La fracturación hidráulica, hidrofracturación o fracking es una técnica que permite la extracción de gas y petróleo del subsuelo. Es un procedimiento en el que se perfora en la tierra un pozo a gran profundidad —entre 1500 y 6 mil metros— y después se inyecta a gran presión una mezcla de agua, arena, sales y aditivos químicos para fracturar la roca. Las fisuras logradas —por lo general menores a un milímetro— hacen que se liberen hacia la superficie gases naturales como el esquisto, el comprimido o el gas metano de carbón.
En muchos países esta técnica es sumamente popular, pues la extracción de gas es barata; lo mismo ocurre para aquellas naciones que lo importan. La Agencia Internacional de Energía afirma que si esta tendencia sigue, podría cambiar la estructura global de la economía; en los próximos 20 años, el gas natural podría convertirse en la segunda fuente de energía más importante después del petróleo.

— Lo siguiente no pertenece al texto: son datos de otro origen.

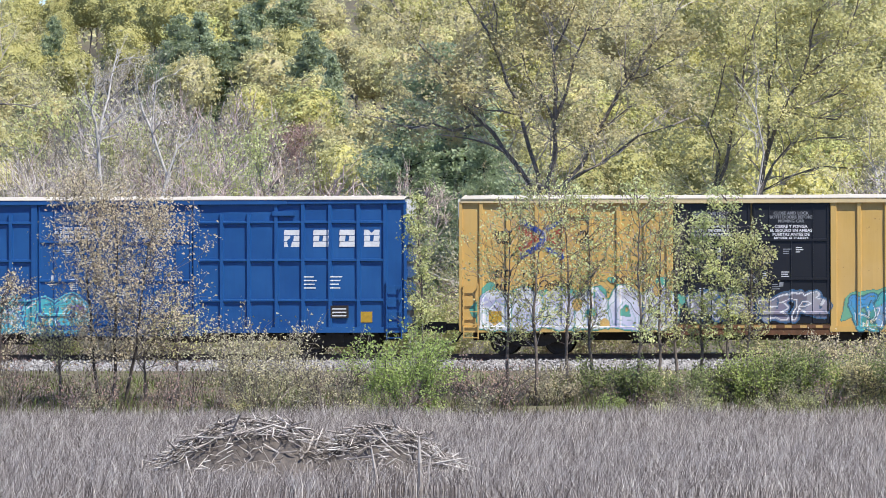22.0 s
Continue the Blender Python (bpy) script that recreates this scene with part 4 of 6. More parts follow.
    graffiti(s, c[10], 5, 12.1, 17.4, 0.75, 2.0, 24, [W_, (0.42, 0.50, 0.58), W_], (0.16, 0.30, 0.38), "wild", 0.13, 0.04, None, (0.22, 0.45, 0.50), 0.1)
    graffiti(u, c[11], 4, 2.3, 6.6, 0.75, 1.9, 25, [(0.5, 0.5, 0.53), ice], (0.16, 0.30, 0.42), "bubble", 0.19, 0.04, None, (0.34, 0.48, 0.56), 0.1)
    graffiti(u, c[11], 4, 12.1, 17.0, 0.75, 1.95, 26, [ice, (0.28, 0.10, 0.16), (0.4, 0.45, 0.5)], W_, "wild", 0.15, 0.04, None, SKY_, 0.1)


def scribble(style, car, x, z, size, seed, mat, turns=3, wide=0.03, door=False):
    """A loose sprayed squiggle: one thin line that loops along; it spells nothing."""
    rng = np.random.default_rng(seed)
    t = np.linspace(0, 1, 14 * turns)
    px = x + size * (turns * 0.55 * t + 0.32 * np.sin(t * turns * 6.28 + rng.uniform(0, 6)))
    pz = z + size * (0.5 * np.cos(t * turns * 6.28 + rng.uniform(0, 6)) * rng.uniform(0.7, 1.1) + 0.18 * np.sin(t * 9 + seed))
    dx, dz = np.gradient(px), np.gradient(pz)
    d = np.hypot(dx, dz) + 1e-9
    ox, oz = -dz / d * wide / 2, dx / d * wide / 2
    n = len(t)
    vx, vz = np.concatenate([px + ox, px - ox]), np.concatenate([pz + oz, pz - oz])
    lift = np.tile(np.arange(n) * 0.0002, 2)
    y = (0.008 if door else PANEL - relief(style, vx, vz) - 0.012) - lift
    i = np.arange(n - 1)
    me = mesh_of("scribble", np.stack([vx, np.broadcast_to(y, vx.shape), vz], 1), np.stack([i, i + 1, i + 1 + n, i + n], 1), mat)
    return child("scribble", me, car, "thin sprayed squiggle")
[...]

Sin embargo, no todo es miel sobre hojuelas: existen firmes detractores del fracking debido a las consecuencias que trae consigo, por ejemplo: la contaminación del agua mezclada con químicos que se usa en el proceso, y que al final regresa a la superficie en forma de aguas residuales que no siempre son tratadas; el hecho de que las industrias usen algunas sustancias potencialmente tóxicas, como el benceno; que una sola extracción puede usar hasta 37 millones de litros de agua que después quedará contaminada; así como el peligro de que se produzcan fugas de metano, gas que daña gravemente la capa de ozono.
Otra preocupación tiene que ver con el peligro de terremotos. En muchos lugares donde se practica la fracturación hidráulica se han registrado temblores —de entre 2 y 5.7 grados— a los pocos días de las extracciones, en algunos casos, en regiones donde la población jamás había sentido un sismo. Mientras se resuelven las controversias sobre esta técnica, algunos países han comenzado a regularla y otros, como Francia, la han prohibido por completo.